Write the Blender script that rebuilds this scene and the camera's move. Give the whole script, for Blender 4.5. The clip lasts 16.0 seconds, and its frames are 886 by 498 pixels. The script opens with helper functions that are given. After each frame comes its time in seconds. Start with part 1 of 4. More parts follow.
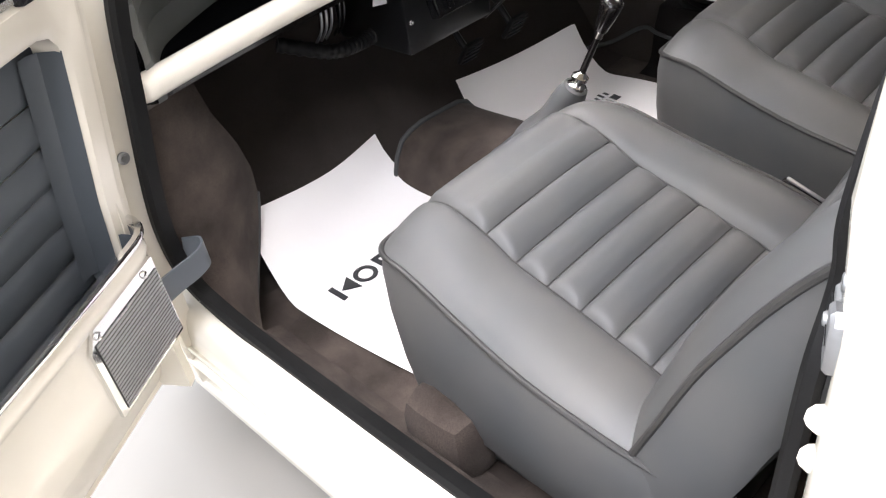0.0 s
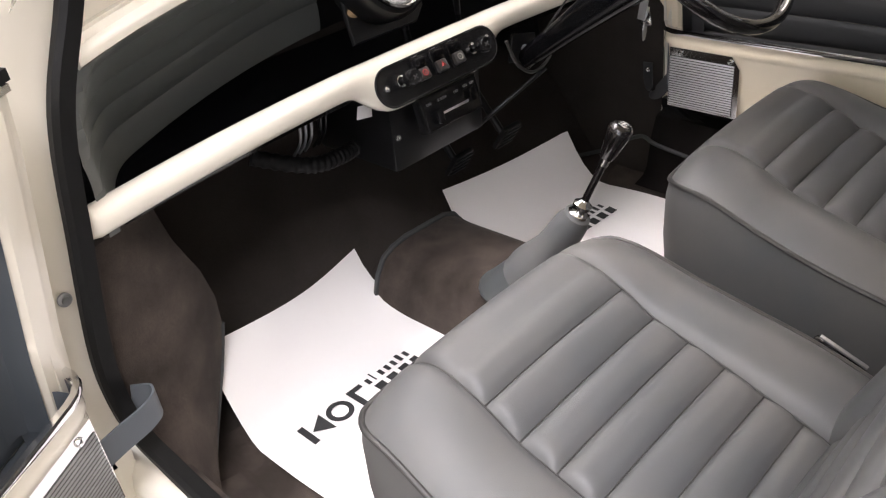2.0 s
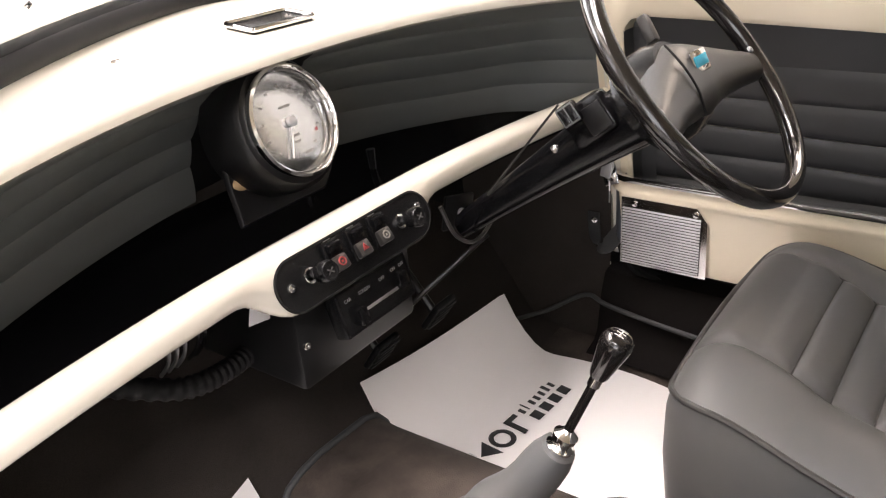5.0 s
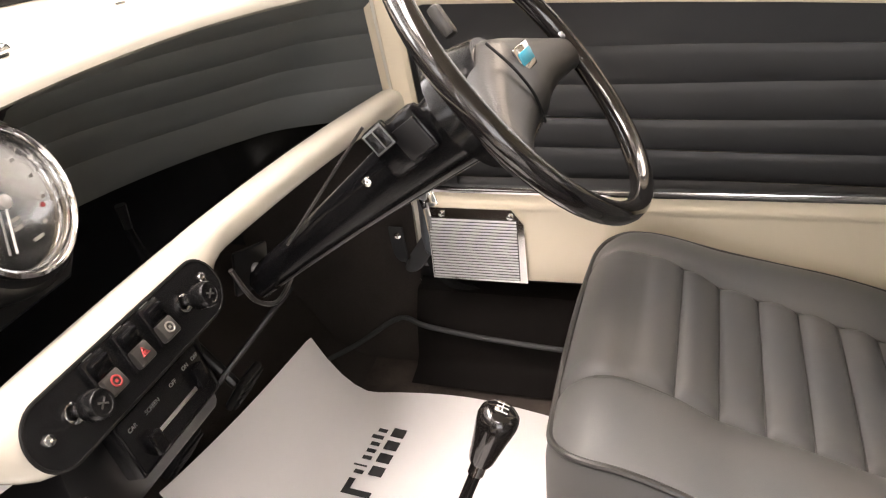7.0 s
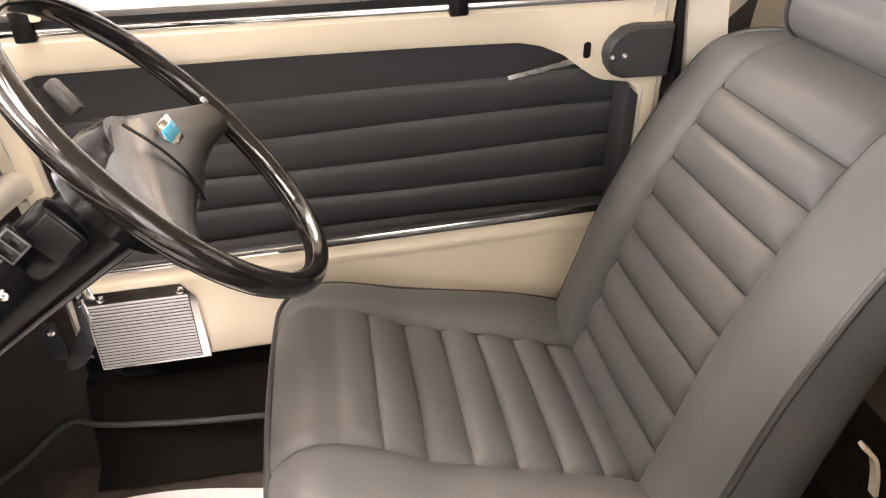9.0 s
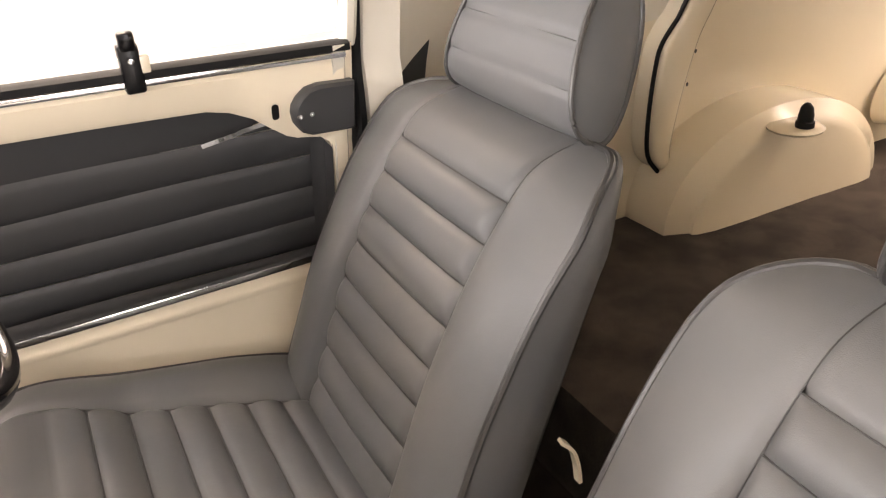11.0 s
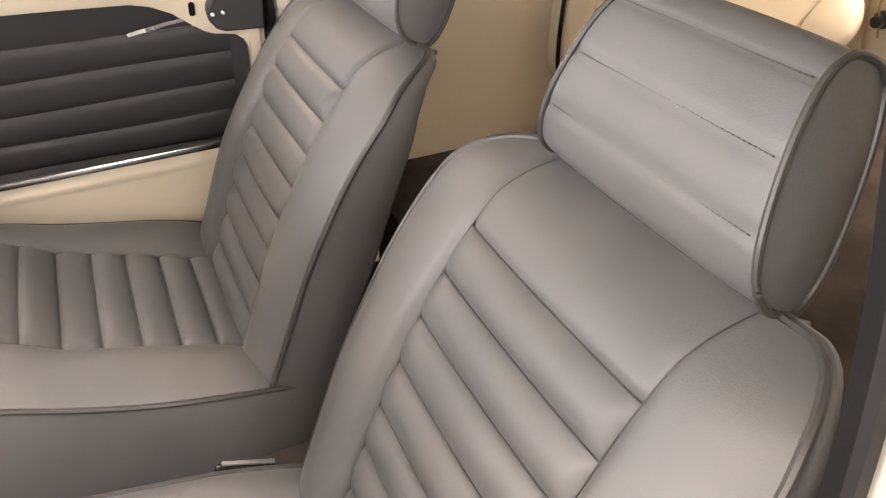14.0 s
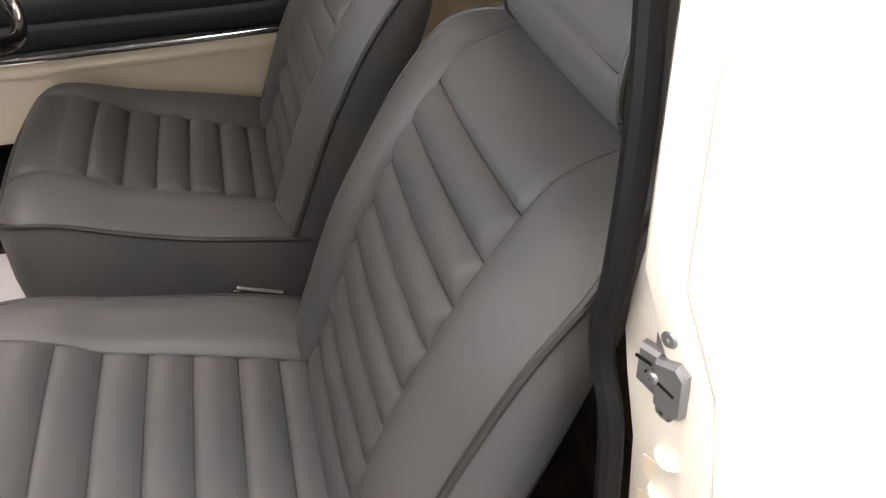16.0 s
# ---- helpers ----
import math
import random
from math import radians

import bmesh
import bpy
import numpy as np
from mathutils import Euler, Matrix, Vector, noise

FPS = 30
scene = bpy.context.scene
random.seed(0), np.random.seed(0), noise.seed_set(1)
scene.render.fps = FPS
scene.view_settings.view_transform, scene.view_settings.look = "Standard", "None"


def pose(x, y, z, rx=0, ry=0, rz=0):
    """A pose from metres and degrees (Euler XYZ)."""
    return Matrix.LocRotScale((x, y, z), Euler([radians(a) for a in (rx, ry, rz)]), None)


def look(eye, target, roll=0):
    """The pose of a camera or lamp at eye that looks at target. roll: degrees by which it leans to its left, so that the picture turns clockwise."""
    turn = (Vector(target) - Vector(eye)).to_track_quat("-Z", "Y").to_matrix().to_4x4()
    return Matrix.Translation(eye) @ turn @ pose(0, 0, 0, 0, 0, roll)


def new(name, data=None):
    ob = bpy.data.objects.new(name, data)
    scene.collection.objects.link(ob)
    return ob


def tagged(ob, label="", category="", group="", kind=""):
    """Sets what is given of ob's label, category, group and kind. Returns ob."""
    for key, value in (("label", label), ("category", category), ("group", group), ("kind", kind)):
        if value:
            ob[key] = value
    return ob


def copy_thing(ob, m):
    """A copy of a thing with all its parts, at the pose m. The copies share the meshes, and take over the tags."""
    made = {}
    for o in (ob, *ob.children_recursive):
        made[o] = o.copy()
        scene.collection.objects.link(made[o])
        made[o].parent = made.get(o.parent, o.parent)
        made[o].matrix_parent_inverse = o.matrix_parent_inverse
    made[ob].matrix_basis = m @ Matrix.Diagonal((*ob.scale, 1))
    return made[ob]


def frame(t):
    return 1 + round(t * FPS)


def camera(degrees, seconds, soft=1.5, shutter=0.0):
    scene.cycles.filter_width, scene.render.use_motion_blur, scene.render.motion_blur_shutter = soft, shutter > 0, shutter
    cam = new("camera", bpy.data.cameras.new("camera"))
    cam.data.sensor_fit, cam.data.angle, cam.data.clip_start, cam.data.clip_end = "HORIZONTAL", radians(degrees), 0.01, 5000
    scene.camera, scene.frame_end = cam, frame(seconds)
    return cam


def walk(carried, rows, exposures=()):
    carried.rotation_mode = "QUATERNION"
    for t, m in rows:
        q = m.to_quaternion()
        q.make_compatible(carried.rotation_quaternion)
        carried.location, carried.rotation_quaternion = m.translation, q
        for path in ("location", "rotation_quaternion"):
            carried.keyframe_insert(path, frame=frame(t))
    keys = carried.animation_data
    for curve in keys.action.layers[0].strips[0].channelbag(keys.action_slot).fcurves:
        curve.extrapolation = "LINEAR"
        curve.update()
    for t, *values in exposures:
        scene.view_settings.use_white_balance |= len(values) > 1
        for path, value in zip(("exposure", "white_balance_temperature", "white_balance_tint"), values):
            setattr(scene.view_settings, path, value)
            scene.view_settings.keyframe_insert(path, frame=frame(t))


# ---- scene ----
cam = camera(57.0, 16.0, soft=1.2)
PATH = [
    (0, (-0.9534, -0.2068, 1.0941), (-0.1922, 0.7241, 0.1975), -10.16),
    (0.5, (-0.934, -0.1853, 1.1005), (-0.1494, 0.7476, 0.2264), -9.23),
    (1, (-0.9113, -0.149, 1.1002), (-0.1026, 0.7797, 0.2437), -8.00),
    (1.5, (-0.8802, -0.1134, 1.1001), (-0.0501, 0.8182, 0.2677), -7.52),
    (2, (-0.8492, -0.0755, 1.1044), (0.0064, 0.8604, 0.3031), -7.18),
    (2.5, (-0.8127, -0.0349, 1.0966), (0.0689, 0.8973, 0.3195), -6.53),
    (3, (-0.7822, 0.0086, 1.0924), (0.1258, 0.9344, 0.3385), -5.68),
    (3.5, (-0.7521, 0.0505, 1.0949), (0.1846, 0.9722, 0.3718), -4.89),
    (4, (-0.7147, 0.0939, 1.0956), (0.2543, 1.0091, 0.4074), -4.77),
    (4.2, (-0.693, 0.1121, 1.0914), (0.2922, 1.0194, 0.416), -4.79),
    (6.3, (-0.5195, 0.3141, 1.0666), (0.6764, 0.9122, 0.3867), -6.18),
    (6.5, (-0.4997, 0.3219, 1.0648), (0.7122, 0.8738, 0.3744), -6.28),
    (7, (-0.4697, 0.3461, 1.0608), (0.7688, 0.7879, 0.3391), -6.47),
    (7.5, (-0.4461, 0.3679, 1.0616), (0.8165, 0.6981, 0.322), -6.40),
    (8, (-0.4414, 0.3781, 1.0647), (0.8525, 0.5641, 0.329), -5.75),
    (8.5, (-0.4324, 0.3668, 1.0664), (0.8796, 0.375, 0.3394), -4.86),
    (9, (-0.4289, 0.3567, 1.0776), (0.879, 0.2066, 0.3588), -4.01),
    (9.5, (-0.429, 0.3484, 1.0888), (0.8663, 0.0509, 0.3933), -3.11),
    (10, (-0.4353, 0.335, 1.0989), (0.8412, -0.0947, 0.4387), -2.95),
    (10.2, (-0.439, 0.3294, 1.1002), (0.8249, -0.1464, 0.4473), -3.10),
    (12.3, (-0.5431, 0.2725, 1.1419), (0.5812, -0.3784, 0.392), -3.01),
    (12.5, (-0.5655, 0.2627, 1.1426), (0.5595, -0.3761, 0.3835), -3.09),
    (13, (-0.6129, 0.2417, 1.1392), (0.5169, -0.3668, 0.3625), -2.82),
    (13.5, (-0.6743, 0.2173, 1.1325), (0.4707, -0.3414, 0.3407), -2.00),
    (14, (-0.7321, 0.1887, 1.1345), (0.4367, -0.3071, 0.3355), -1.65),
    (14.5, (-0.7811, 0.1618, 1.1376), (0.3959, -0.279, 0.3187), -1.54),
    (15, (-0.835, 0.1382, 1.1291), (0.3475, -0.2424, 0.2884), -1.55),
    (15.5, (-0.8706, 0.1253, 1.1244), (0.3089, -0.2031, 0.2579), -2.02),
    (16, (-0.9053, 0.1017, 1.1185), (0.2688, -0.1788, 0.228), -1.81),
]
EXPOSURES = [(0, 0.05, 6400, 16), (1, 0.10, 6500, 17), (1.5, 0.25, 6600, 18), (2, -0.06, 6650, 18), (3, 0.22, 6800, 19), (4, 0.17, 6900, 20), (7, 0.5, 7350, 20), (8.5, 0.65, 7550, 22), (10, 0.70, 7600, 23), (12.5, 0.68, 7550, 22), (13.5, 0.77, 7600, 23), (14.3, 0.66, 7500, 22), (15, 0.02, 7400, 21), (16, -0.6, 7000, 19)]
walk(cam, [(t, look(eye, target, roll)) for t, eye, target, roll in PATH], EXPOSURES)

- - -

TASK STATEMENT: Repeat word for word the lines from the line with "scene.view_settings.use_white_balance |= len(values)" to the line with "scene.view_settings.keyframe_insert(path, frame=frame(t))", both lines included.

SOLUTION TO THIS PROBLEM:
        scene.view_settings.use_white_balance |= len(values) > 1
        for path, value in zip(("exposure", "white_balance_temperature", "white_balance_tint"), values):
            setattr(scene.view_settings, path, value)
            scene.view_settings.keyframe_insert(path, frame=frame(t))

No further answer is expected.